Photo by Mark Decile on Unsplash

Processing streaming events with Apache Kafka

The Streamer

Article from ADMIN 61/2021

By Kai Wähner

Apache Kafka reads and writes events virtually in real time, and you can extend it to take on a wide range of roles in today's world of big data and event streaming.

Event streaming is a modern concept that aims at continuously processing large volumes of data. The open source Apache Kafka [1] has established itself as a leader in the field. Kafka was originally developed by the career platform LinkedIn to process massive volumes of data in real time. Today, Kafka is used by more than 80 percent of the Fortune 100 companies, according to the project's own information.

Apache Kafka captures, processes, stores, and integrates data on a large scale. The software supports numerous applications, including distributed logging, stream processing, data integration, and pub/sub messaging. Kafka continuously processes the data almost in real time, without first writing to a database.
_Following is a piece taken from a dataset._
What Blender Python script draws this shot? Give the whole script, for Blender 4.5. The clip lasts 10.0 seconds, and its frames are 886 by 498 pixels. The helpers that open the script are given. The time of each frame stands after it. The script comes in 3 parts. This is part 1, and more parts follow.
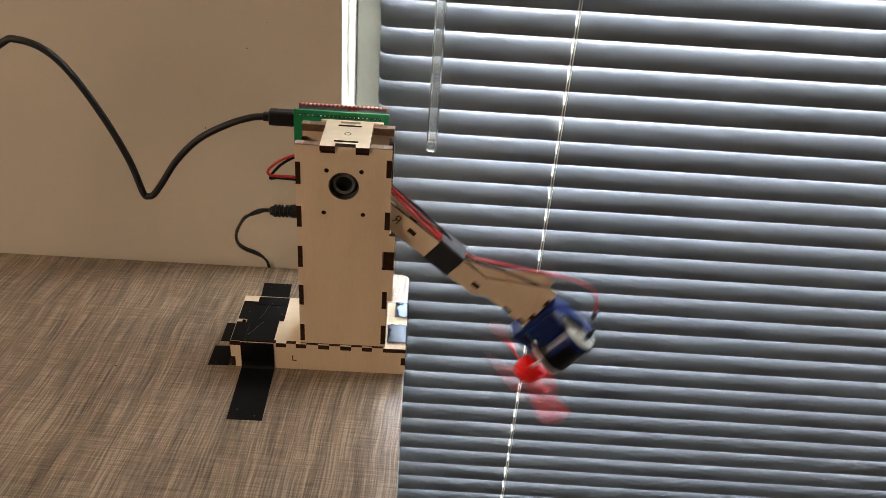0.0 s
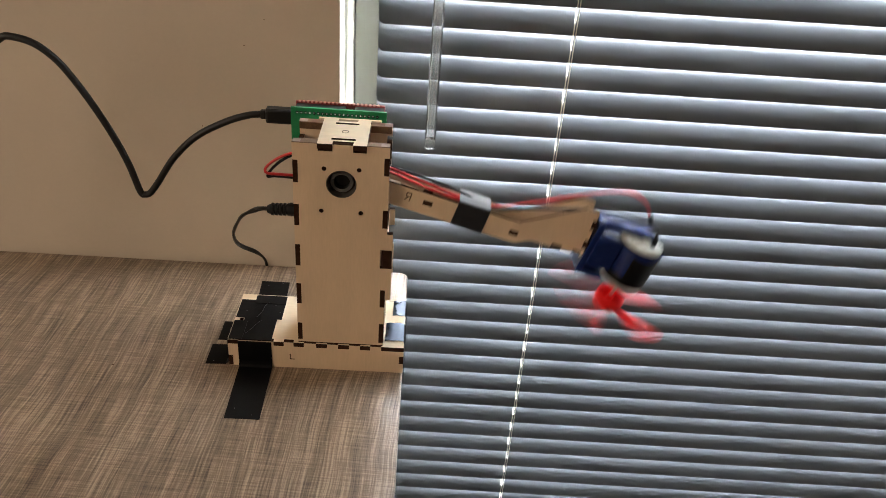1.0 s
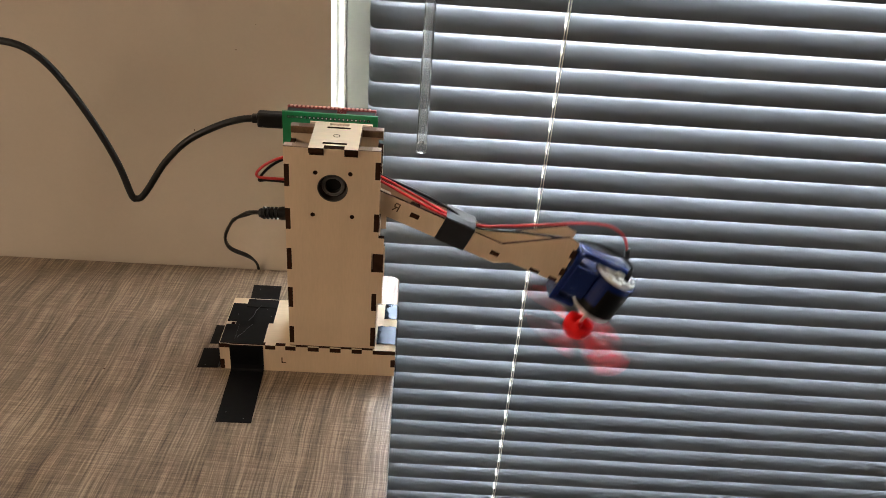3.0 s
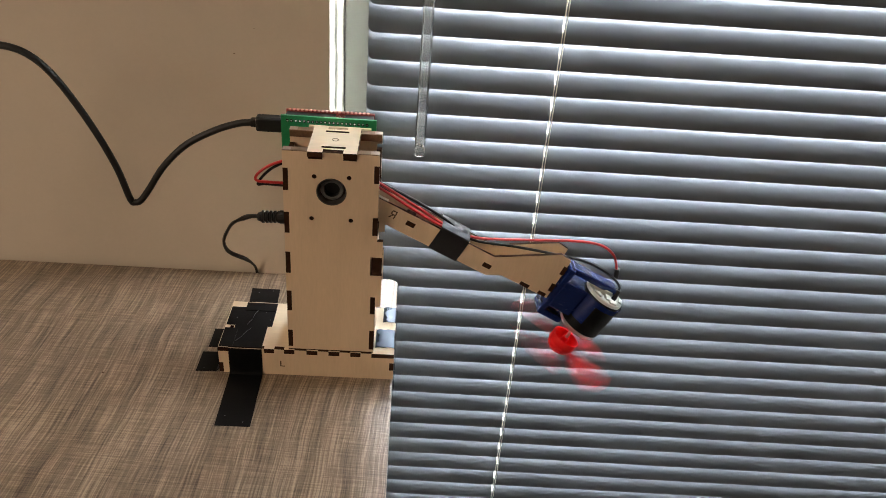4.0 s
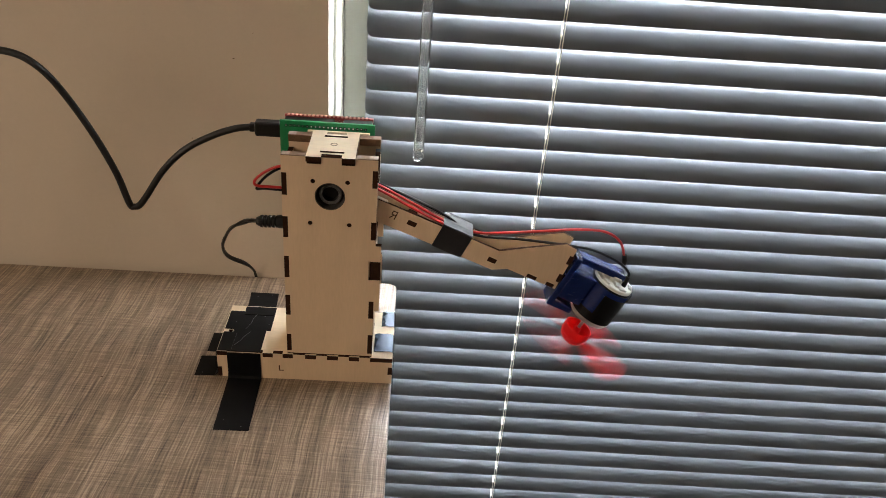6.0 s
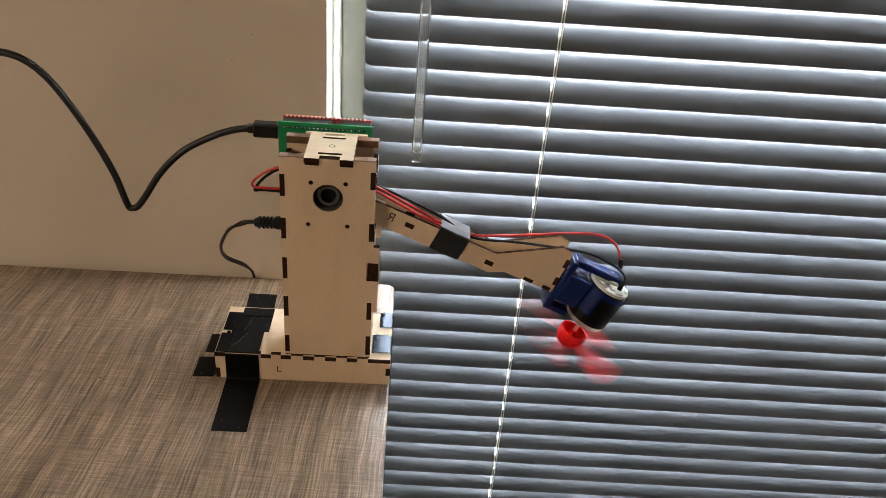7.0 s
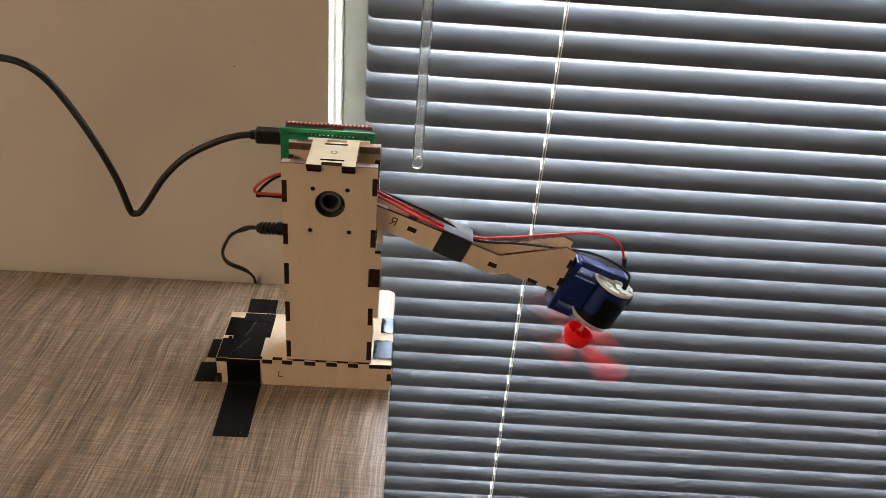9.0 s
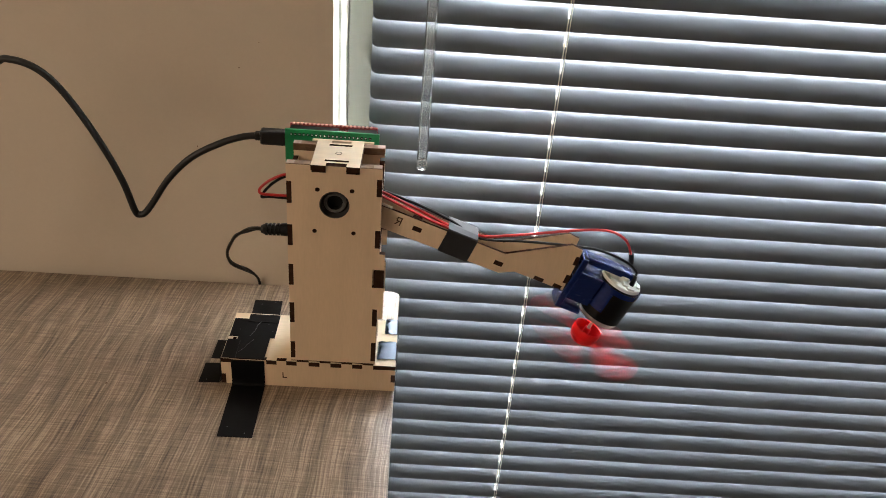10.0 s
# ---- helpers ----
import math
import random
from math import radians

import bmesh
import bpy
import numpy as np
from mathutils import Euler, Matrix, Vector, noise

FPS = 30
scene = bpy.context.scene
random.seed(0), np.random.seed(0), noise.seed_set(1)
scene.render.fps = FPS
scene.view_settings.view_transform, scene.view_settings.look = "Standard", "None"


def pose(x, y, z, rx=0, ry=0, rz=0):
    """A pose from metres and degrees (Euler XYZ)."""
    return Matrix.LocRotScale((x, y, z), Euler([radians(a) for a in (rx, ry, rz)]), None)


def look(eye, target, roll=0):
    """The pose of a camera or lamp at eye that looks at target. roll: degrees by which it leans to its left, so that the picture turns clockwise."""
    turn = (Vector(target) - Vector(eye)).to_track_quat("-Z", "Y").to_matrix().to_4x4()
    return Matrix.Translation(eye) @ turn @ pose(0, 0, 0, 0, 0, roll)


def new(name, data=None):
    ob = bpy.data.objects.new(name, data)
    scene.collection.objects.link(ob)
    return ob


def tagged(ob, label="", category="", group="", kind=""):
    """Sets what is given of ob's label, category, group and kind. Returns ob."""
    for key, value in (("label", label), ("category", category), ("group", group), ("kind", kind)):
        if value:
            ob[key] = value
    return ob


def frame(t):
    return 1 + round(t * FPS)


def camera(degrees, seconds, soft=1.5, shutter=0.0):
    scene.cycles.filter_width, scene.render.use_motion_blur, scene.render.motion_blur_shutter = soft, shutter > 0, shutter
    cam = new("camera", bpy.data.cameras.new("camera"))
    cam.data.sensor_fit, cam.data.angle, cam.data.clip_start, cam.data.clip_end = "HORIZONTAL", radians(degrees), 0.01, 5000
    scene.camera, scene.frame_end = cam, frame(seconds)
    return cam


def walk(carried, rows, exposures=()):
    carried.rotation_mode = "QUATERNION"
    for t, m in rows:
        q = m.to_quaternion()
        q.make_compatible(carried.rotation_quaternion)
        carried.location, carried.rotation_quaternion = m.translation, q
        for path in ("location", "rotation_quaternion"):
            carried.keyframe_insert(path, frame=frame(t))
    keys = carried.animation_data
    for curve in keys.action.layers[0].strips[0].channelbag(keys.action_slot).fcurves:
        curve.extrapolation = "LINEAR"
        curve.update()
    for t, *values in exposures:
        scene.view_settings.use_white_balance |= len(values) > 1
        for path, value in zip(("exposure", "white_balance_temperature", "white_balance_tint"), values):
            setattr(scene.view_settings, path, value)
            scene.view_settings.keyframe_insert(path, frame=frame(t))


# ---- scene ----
from mathutils.geometry import tessellate_polygon

# camera: eye in millimetres, then pitch below the horizon, lean and heading in degrees
PATH = [
    (0, 50.30, -399.11, 344.59, 31.7426, 4.7204, 2.7804), (0.5, 50.49, -397.47, 345.23, 31.9905, 4.7162, 2.8308),
    (1, 51.09, -396.84, 344.42, 31.9806, 4.7477, 2.8490), (1.5, 51.19, -398.05, 344.66, 31.8709, 4.8004, 2.9180),
    (2, 51.04, -396.84, 345.79, 32.0801, 4.7895, 3.1780), (2.5, 52.43, -398.04, 345.28, 31.8618, 4.8773, 3.2624),
    (4, 51.33, -398.94, 346.70, 31.5163, 4.9865, 3.6196), (4.5, 50.83, -399.09, 347.68, 31.4470, 4.9753, 3.5464),
    (5, 51.18, -399.91, 347.81, 31.3343, 5.0007, 3.5685), (5.5, 51.81, -399.35, 347.53, 31.2856, 4.9943, 3.5739),
    (7, 52.42, -399.92, 348.81, 31.2353, 5.0786, 3.7382), (7.5, 51.80, -399.92, 348.89, 31.1742, 5.1256, 3.8189),
    (8, 51.20, -400.74, 348.92, 31.0074, 5.0961, 3.8264), (8.5, 50.71, -401.18, 349.59, 30.9325, 5.1577, 3.8297),
    (9, 51.35, -401.39, 350.03, 30.8412, 5.1808, 3.7275), (9.5, 50.32, -401.46, 349.42, 30.7142, 5.2355, 3.8206),
    (10, 51.09, -401.93, 349.34, 30.6872, 5.0813, 3.3883)]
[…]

Kafka can connect virtually to any other data source in traditional enterprise information systems, modern databases, or the cloud. Together with the connectors available for Kafka Connect, Kafka forms an efficient integration point without hiding the logic or routing within the centralized infrastructure.

Many organizations use Kafka to monitor operating data. Kafka collects statistics from distributed applications to create centralized feeds with real-time metrics. Kafka also serves as a central source of truth for bundling data generated by various components of a distributed system. Kafka fields, stores, and processes data streams of any size (both real-time streams and from other interfaces, such as files or databases). As a result, companies entrust Kafka with technical tasks such as transforming, filtering, and aggregating data, and they also use it for critical business applications, such as payment transactions.

Kafka also works well as a modernized version of the traditional message broker, efficiently decoupling a process that generates events from one or more other processes that receive events.